Goal of the exercise »
Locate the string "follow" in the listing below. Copy every line where it is found.

Record set »

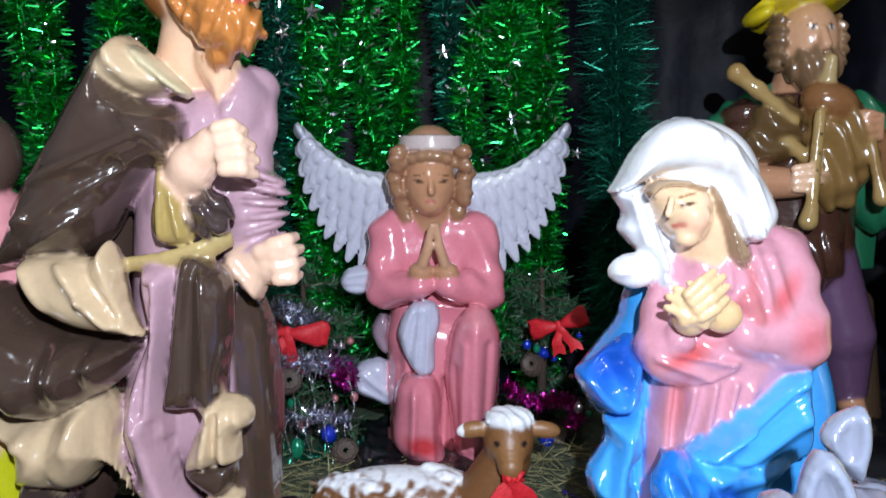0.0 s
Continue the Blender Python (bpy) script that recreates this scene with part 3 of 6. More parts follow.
# near hand on the breast
s.chain([(-0.2946, 0.855, 0.5692), (-0.2704, 0.838, 0.5926), (-0.2451, 0.828, 0.6145)], [0.024, 0.025, 0.021], SKIN_ROSY)
fingers(s, (-0.2327, 0.812, 0.6097), (-0.15, 0, 1), (0.85, 0.05, 0.10), (-0.2, 0.9, -0.4), SKIN_ROSY, 0.0140, 0.040, 0.0090)
s.limb((-0.255, 0.82, 0.6053), (-0.2361, 0.82, 0.6288), 0.012, 0.009, SKIN_ROSY, 0.004)
s.puff([(-0.4985, 0.2211), (-0.4656, 0.2145), (-0.4462, 0.1868), (-0.4631, 0.1688), (-0.4994, 0.179)], 0.9, 0.050, 0.020, (0.040, 0.025, 0.022))
s.limb((-0.291, 0.935, 0.718), (-0.276, 0.920, 0.768), 0.048, 0.046, SKIN)
s.ell((-0.269, 0.905, 0.808), (0.060, 0.062, 0.075), SKIN, (0, -12, 0))
s.ell((-0.304, 0.925, 0.823), (0.058, 0.068, 0.07), HAIR_RED, rip=(1, 0.4, 0.6, 230, 0.004))
s.ell((-0.286, 0.862, 0.788), (0.016, 0.016, 0.05), HAIR_RED, (0, -10, 0), rip=(1, 0.4, 0.6, 260, 0.003))
s.ell((-0.238, 0.862, 0.750), (0.044, 0.040, 0.036), HAIR_RED, (0, 28, 0), rip=(1, 0.3, 0.2, 330, 0.003), fold=0.002, pitch=240)
s.ell((-0.248, 0.868, 0.713), (0.016, 0.016, 0.014), HAIR_RED, (0, 10, 0), rip=(1, 0.3, 0.2, 330, 0.003))
s.ell((-0.224, 0.855, 0.790), (0.024, 0.022, 0.026), SKIN)
s.limb((-0.212, 0.848, 0.820), (-0.198, 0.842, 0.794), 0.007, 0.011, SKIN, 0.006)
s.ell((-0.212, 0.838, 0.776), (0.022, 0.012, 0.008), HAIR_RED, (0, 20, 0))
s.paint((-0.208, 0.832, 0.765), (0.012, 0.014, 0.004), (0.45, 0.08, 0.05))
s.paint((-0.229, 0.840, 0.816), (0.009, 0.016, 0.003), (0.08, 0.04, 0.03))
s.done("bearded_statue", (-0.32, 0.93, 0.10), LACQUER, "glossy painted statue of a standing bearded man in a brown cloak", "statue", "crib statues")

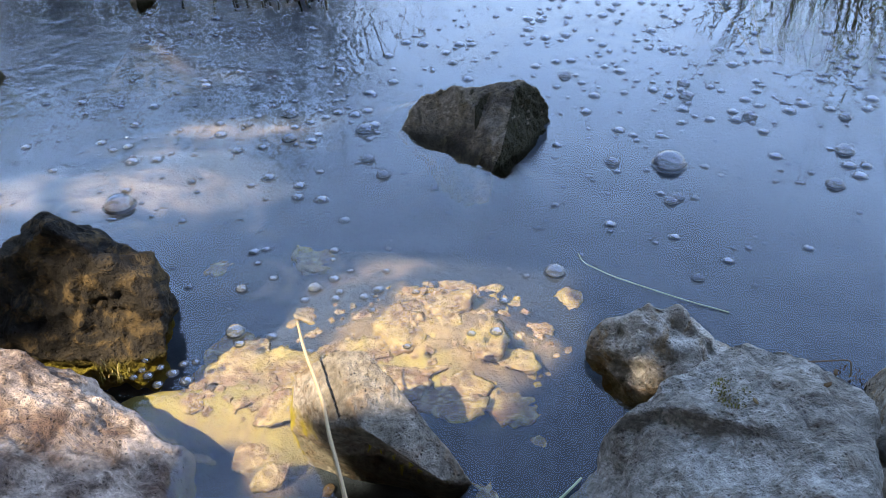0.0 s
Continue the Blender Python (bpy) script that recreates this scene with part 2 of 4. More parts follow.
def plant_material(name, young, old, dry, dryness=0.2, sheer=0.25):
    """Stems and leaves: green to straw, chosen plant by plant, with a little light passing through."""
    k = Nodes(name)
    r = k.add("ShaderNodeObjectInfo").outputs["Random"]
    isl = k.add("ShaderNodeNewGeometry").outputs["Random Per Island"]
    pick = k.math('FRACT', k.math('ADD', r, isl))
    c = k.mix(pick, young, old)
    c = k.mix(k.span(k.math('FRACT', k.math('MULTIPLY', pick, 7.31)), 1.0 - dryness - 0.02, 1.0 - dryness + 0.02), c, dry)
    c = k.mix(k.span(k.noise(30, 4), 0.4, 0.7, 0.0, 0.45), c, tuple(v * 0.5 for v in old))
    k.finish(c, 0.7, None, 0.05)
    if sheer:
        tr = k.add("ShaderNodeBsdfTranslucent")
        k.put(c, tr.inputs["Color"])
        m = k.add("ShaderNodeMixShader")
        m.inputs[0].default_value = sheer
        k.t.links.new(k.bsdf.outputs[0], m.inputs[1])
        k.t.links.new(tr.outputs[0], m.inputs[2])
        k.t.links.new(m.outputs[0], k.out.inputs["Surface"])
    return k.mat


def make_forest():
    k = Nodes("hill_forest")
    x, y, z = k.z()
    crowns = k.cells(0.075)
    tone = k.add("ShaderNodeSeparateColor")
    k.put(crowns.outputs["Color"], tone.inputs[0])
    # greyed greens carry the distance haze in the colour itself
    c = k.mix(tone.outputs[0], (0.058, 0.072, 0.054), (0.088, 0.103, 0.072))
    c = k.mix(k.span(k.noise(0.006, 4), 0.42, 0.62, 0.0, 0.8), c, (0.078, 0.095, 0.082))
    c = k.mix(k.span(k.noise(0.013, 4), 0.5, 0.66, 0.0, 0.6), c, (0.105, 0.124, 0.076))
    # painted shade: colour darkens between the crowns
    c = k.mix(k.span(crowns.outputs["Distance"], 0.3, 0.75, 0.0, 0.3), c, (0.06, 0.072, 0.062))
    field = k.math('MULTIPLY', k.span(k.math('ABSOLUTE', k.math('ADD', x, -198)), 30, 42, 1.0, 0.0),
                   k.span(k.math('ABSOLUTE', k.math('ADD', z, -24)), 4, 7, 1.0, 0.0))
    c = k.mix(k.math('MULTIPLY', field, k.span(k.noise(0.02, 3), 0.42, 0.5)), c, (0.26, 0.29, 0.15))
    h = k.math('SUBTRACT', 1.0, crowns.outputs["Distance"])
    return k.finish(c, 1.0, k.bump(h, 3.0), 0.0)


def simple_material(name, a, b, scale, rough=0.8, bump=0.004):
    k = Nodes(name)
    n = k.noise(scale, 6, 0.65)
    return k.finish(k.mix(n, a, b), rough, k.bump(k.noise(scale * 2.5, 5), bump), 0.25)


M_BED = make_bed_stone()
M_GROUND = make_ground()
RINGS = [(0.60, 2.98, 0.62, 0.070, 0.00042), (1.05, 5.55, 0.35, 0.05, 0.0003), (0.45, 5.0, 0.3, 0.05, 0.0003),
         (-0.20, 2.12, 0.34, 0.040, 0.00035), (1.32, 2.62, 0.40, 0.045, 0.00022), (0.78, 2.42, 0.34, 0.035, 0.00016),
         (0.66, 2.10, 0.24, 0.032, 0.00018), (1.08, 2.00, 0.22, 0.032, 0.00016), (0.29, 1.70, 0.15, 0.026, 0.00035), (0.42, 1.80, 0.12, 0.024, 0.0003),
         (-0.34, 1.50, 0.15, 0.024, 0.0005), (0.02, 1.60, 0.20, 0.026, 0.0005), (-0.90, 2.05, 0.26, 0.036, 0.0003)]
M_WATER = make_water("lake_water", RINGS)
# the dark looks of bubble and foot are painted in, not refracted
M_BUBBLE = make_bubble("bubble_film", 1.5, (0.92, 0.93, 0.95), (0.13, 0.15, 0.18), 0.26)
M_BEAD = make_bubble("small_bubble_film", 1.95, (0.70, 0.74, 0.79), (0.055, 0.070, 0.105), 0.32)
M_SKIRT = make_bubble("bubble_foot", 1.35, (0.42, 0.45, 0.50), (0.012, 0.015, 0.022), 0.45)
# one kind of reed twice: shade darkens the first colour, sun lightens the second
M_REED_SHADE = plant_material("reed_shaded", (0.030, 0.036, 0.014), (0.016, 0.018, 0.009), (0.13, 0.095, 0.045), 0.10, 0.05)
M_REED_SUN = plant_material("reed_sunlit", (0.17, 0.21, 0.035), (0.05, 0.08, 0.02), (0.30, 0.24, 0.09), 0.05, 0.3)
M_SEED = simple_material("reed_seed_brown", (0.03, 0.022, 0.015), (0.09, 0.06, 0.035), 60)
M_WEED = plant_material("water_weed", (0.028, 0.046, 0.016), (0.016, 0.026, 0.012), (0.08, 0.06, 0.03), 0.15, 0.05)
M_STRAW = plant_material("dry_grass", (0.26, 0.21, 0.11), (0.17, 0.13, 0.065), (0.34, 0.28, 0.16), 0.3, 0.1)
M_MOSS = plant_material("moss", (0.16, 0.16, 0.03), (0.10, 0.075, 0.03), (0.24, 0.19, 0.08), 0.3, 0.2)
M_LILY = plant_material("lily_leaf", (0.46, 0.44, 0.22), (0.34, 0.36, 0.16), (0.46, 0.33, 0.15), 0.2, 0.15)
M_YELLOW = plant_material("yellow_lily_leaf", (0.55, 0.42, 0.05), (0.42, 0.36, 0.08), (0.5, 0.35, 0.05), 0.1, 0.2)
M_LITTER = plant_material("leaf_litter", (0.085, 0.045, 0.018), (0.04, 0.026, 0.012), (0.13, 0.085, 0.035), 0.2, 0.0)
M_LEAF = plant_material("tree_leaf", (0.05, 0.075, 0.022), (0.03, 0.05, 0.016), (0.07, 0.085, 0.022), 0.1, 0.12)
M_BARK = simple_material("bark", (0.06, 0.045, 0.03), (0.17, 0.13, 0.10), 14, 0.95, 0.02)
M_STICK = simple_material("dry_stick", (0.22, 0.15, 0.075), (0.38, 0.28, 0.16), 45, 0.8, 0.002)
M_TWIG = simple_material("dark_twig", (0.045, 0.03, 0.02), (0.12, 0.08, 0.05), 60, 0.85, 0.002)
M_BLADE = plant_material("floating_blade", (0.34, 0.38, 0.24), (0.28, 0.34, 0.19), (0.5, 0.5, 0.36), 0.1, 0.1)
M_FOREST = make_forest()
M_PLASTER = simple_material("white_plaster", (0.72, 0.70, 0.66), (0.82, 0.80, 0.77), 2)
M_ROOF = simple_material("roof_tile", (0.25, 0.13, 0.09), (0.34, 0.18, 0.12), 2)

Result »
Continue the Blender Python (bpy) script that recreates this scene with part 3 of 6. More parts follow.
Continue the Blender Python (bpy) script that recreates this scene with part 2 of 4. More parts follow.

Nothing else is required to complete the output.